As for your suggestions:

  1. We tried WAL but since this is a machine that just does the writing, one process at a time, we don't need concurrent read/writes, which from what I read, was the improvement of WAL. Also, moving the file turned out to be messy, and the other machines had a corrupted database from time to time, but I may look at it again for a performance comparison.
  2. Didn't know anything specific about large writes, other than wrapping in a transaction. Can you please show me the documentation for it?
  3. Also didn't know of reusing prepared statements, but I think that would be running different values against the same statement, which we can't do as the queries are random. But it's good to know as an optimization technique.
  4. Yes, this is actually a separate worker, but still, it has these other dependencies which affect it.

Thanks for the reply

Prinzhorn commented 1 year ago

But in this case then the issue is that on each "sleep", we are actually running other tasks and before getting back to the next prepare, correct? This is a good case then for setImmediate you say instead of setTimeout(0), which I thought would do the same.

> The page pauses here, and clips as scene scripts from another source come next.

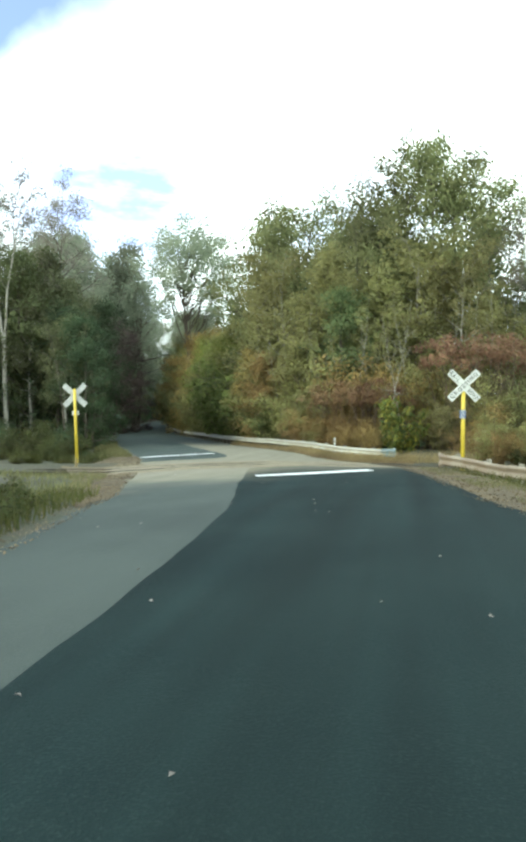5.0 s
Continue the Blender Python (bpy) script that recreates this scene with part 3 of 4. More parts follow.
def resample(points, step):
    """Even steps along a bent line of (x, y)."""
    P = np.array(points, dtype=float)
    d = np.concatenate([[0], np.cumsum(np.hypot(*np.diff(P, axis=0).T))])
    # soften the bends
    t = np.arange(0, d[-1] + 1e-6, 0.25)
    X, Y = np.interp(t, d, P[:, 0]), np.interp(t, d, P[:, 1])
    k = np.ones(13) / 13
    pad_x, pad_y = np.pad(X, 6, mode="reflect", reflect_type="odd"), np.pad(Y, 6, mode="reflect", reflect_type="odd")
    X, Y = np.convolve(pad_x, k, "valid"), np.convolve(pad_y, k, "valid")
    d2 = np.concatenate([[0], np.cumsum(np.hypot(np.diff(X), np.diff(Y)))])
    s = np.arange(0, d2[-1] + 1e-6, step)
    return np.stack([np.interp(s, d2, X), np.interp(s, d2, Y)], 1)


def w_profile():
    """The W of a guardrail beam: (out from the posts, up from its middle)."""
    return [(0.0, -0.155), (0.03, -0.15), (0.082, -0.115), (0.082, -0.075), (0.03, -0.035), (0.012, 0.0), (0.03, 0.035), (0.082, 0.075), (0.082, 0.115), (0.03, 0.15), (0.0, 0.155)]


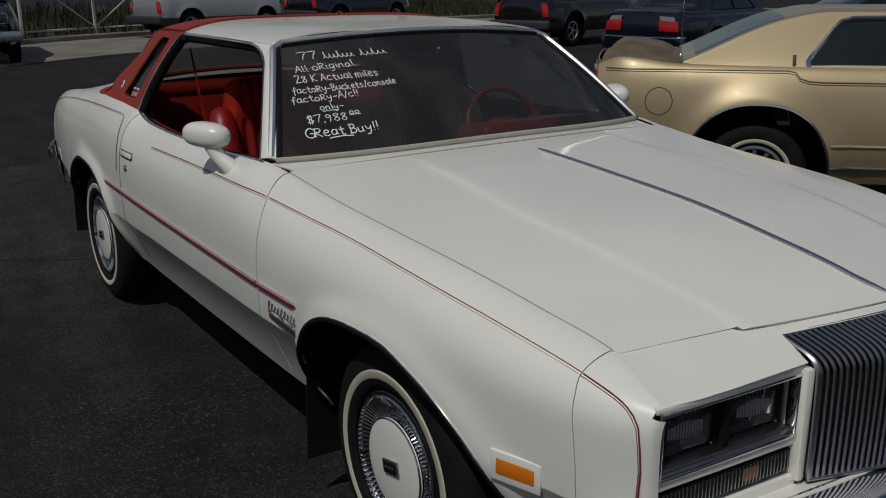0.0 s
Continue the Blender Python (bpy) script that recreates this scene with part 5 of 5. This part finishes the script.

setTimeout has a minimum of 1ms, but it might take longer. This will add up if you do it a lot.

  1. We tried WAL

And what was the performance result? It should be dramatically faster.

we don't need concurrent read/writes, which from what I read, was the improvement of WAL

No, see https://www.sqlite.org/wal.html

Write transactions are very fast since they only involve writing the content once (versus twice for rollback-journal transactions) and because the writes are all sequential.


Didn't know anything specific about large writes, other than wrapping in a transaction. Can you please show me the documentation for it?

Mostly WAL, but you will likely find thousands of resources regarding tuning SQLite performance, which is not specific to better-sqlite3, e.g. https://phiresky.github.io/blog/2020/sqlite-performance-tuning/ and https://sqlite.org/pragma.html

Other than that this now appears to be a duplicate of #125 since the original question has been answered.